Chico Basin Riparian Restoration Project 2014
Implemented by Wildlands Restoration Volunteers
(Healthy Rivers Fund $8300)
In the late 1800's and early 1900's, people planted tamarisk and Russian Olive trees by the rivers to help stop erosion on the banks of the river and for decoration on the Chico Basin Ranch. It did help with erosion; however, it formed many more problems.
These species drink much more water from the rivers than native plants and trees. This leaves less water to flow downstream. Also, Russian Olive trees take salt from the water and ground and bring it to the top surface soil. The native plants have a hard time growing in the salty soil and the tamarisks and Russian Olives take over. Few animals can eat the tamarisk and Russian Olives. Without the native plants, fish, birds, insects, deer, and other animals do not have anything to eat or places to live. From here a domino effect continues up the food chain.

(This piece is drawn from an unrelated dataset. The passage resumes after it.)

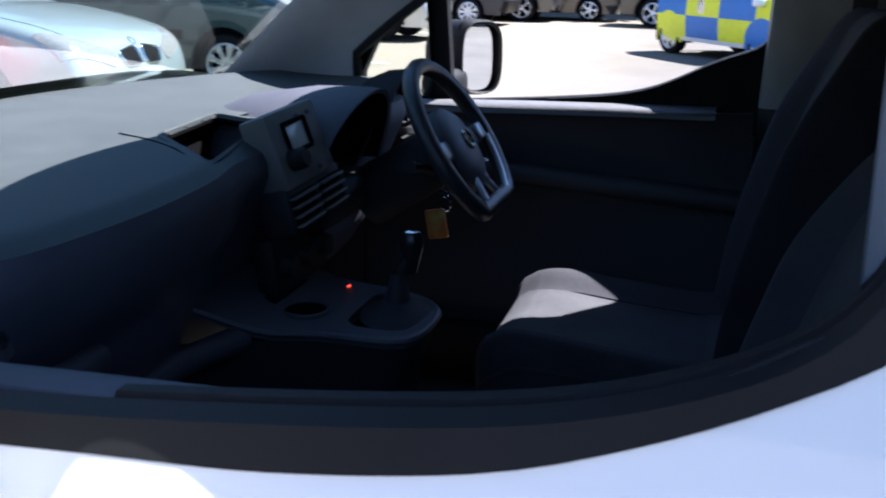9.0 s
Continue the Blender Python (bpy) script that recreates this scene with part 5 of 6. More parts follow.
# panel vans
def box_van(name, label, mat, at, heading, L=5.0, W=1.95, H=2.0, side_glass=False, wheel_mat=ALLOY, bars=False, group="parked cars"):
    h = L / 2
    sh = Shape([(-h + 0.06, 0.35), (-h, 0.55), (-h, 1.0), (-h + 0.03, 1.5), (-h + 0.09, H - 0.10), (-h + 0.2, H - 0.01), (-0.5, H), (h - 1.75, H - 0.02), (h - 1.45, H - 0.14), (h - 0.95, 1.42), (h - 0.78, 1.22), (h - 0.45, 1.10), (h - 0.14, 0.98), (h - 0.02, 0.80), (h, 0.55), (h - 0.06, 0.25)], W, 1.12, 0.17, 0.10, 0.20, 0.06, 0.28, (-h + 0.98, h - 0.92), 0.335, 0.41)
    x = h - 1.42
    wins = [rounded([(x - 0.62, 1.18), (x + 0.52, 1.16), (x + 0.40, 1.32), (x + 0.08, 1.72), (x - 0.60, 1.76)], 0.05)]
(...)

Healthy Rivers Fund support helped a consortium of nonprofit organizations round up volunteers to remove the Russian olive and tamarisk and replace them with native plants. In total, 658 native shrubs and trees were installed, volunteers contributed over 700 hours of work worth over $15,800.
The Chico Basin Ranch is located approximately 40 miles SE of Colorado Springs in the Chico Creek watershed and is dedicated to the enhancement and preservation of the natural world and the western heritage. Its mission is to create a working ranching model that views the ranch as an ecological resource base.
Colorado River Water Conservation District
Lower Gunnison Basin Salinity and Se Water Quality Monitoring 2010
(HRF - $16,000)
Irrigated agriculture plays a critical role in the culture and economy of the lower Gunnison basin and Grand Valley areas of western Colorado. However, soils underlying those farms have naturally high concentrations in selenium and associated salts. When the application of water occurs over these so-called Mancos shale soils (e.g., via irrigation water, leaking canals, seepage from ponds and septic leaching systems), water can mobilize selenium and salts, resulting in the discharge of those salts into irrigation drains and local waterways.
High selenium concentrations have been shown to cause reproductive failure and deformities in sensitive aquatic birds and fish. In order to reduce or prevent selenium and salinity loading to local water ways, millions of dollars are being spent on water-quality improvements and Best Management Practices (BMPs) in the Lower Gunnison River Basin. Salinity control projects such as off-farm piping and lining of irrigation delivery systems, the elimination of winter water in the Uncompahgre Project canals, and on-farm BMPs under the Environmental Quality Incentives Program (EQIP) have been successful in reducing selenium and salinity loads in the Basin.
In cooperation with partners such as the Gunnison Basin & Grand Valley Selenium Task Force, US Geologic Survey, U.S. Bureau of Reclamation, Colorado River Water Conservation District, and the Colorado Water Quality Control Division, this project expanded upon and optimized the existing water-quality monitoring network in the Lower Gunnison River Basin by adding an additional real-time specific conductance monitor in one of five strategic locations at the U.S. Geological Survey real-time stream flow gauging stations at Colona, Colorado. The monitor is gathering salinity and selenium data for water quality analyses so that remediation can be better targeted for the purposes of meeting State water-quality standards and Endangered Species Act requirements for the protection of endangered river fish.
The Colorado River Water Conservation District received $16,000 from the Colorado Healthy Rivers Fund for this effort. They leveraged HRF money to secure additional in-kind match of $27,014, as well as providing a cash match of $13,209 for a total project cost of $56,223.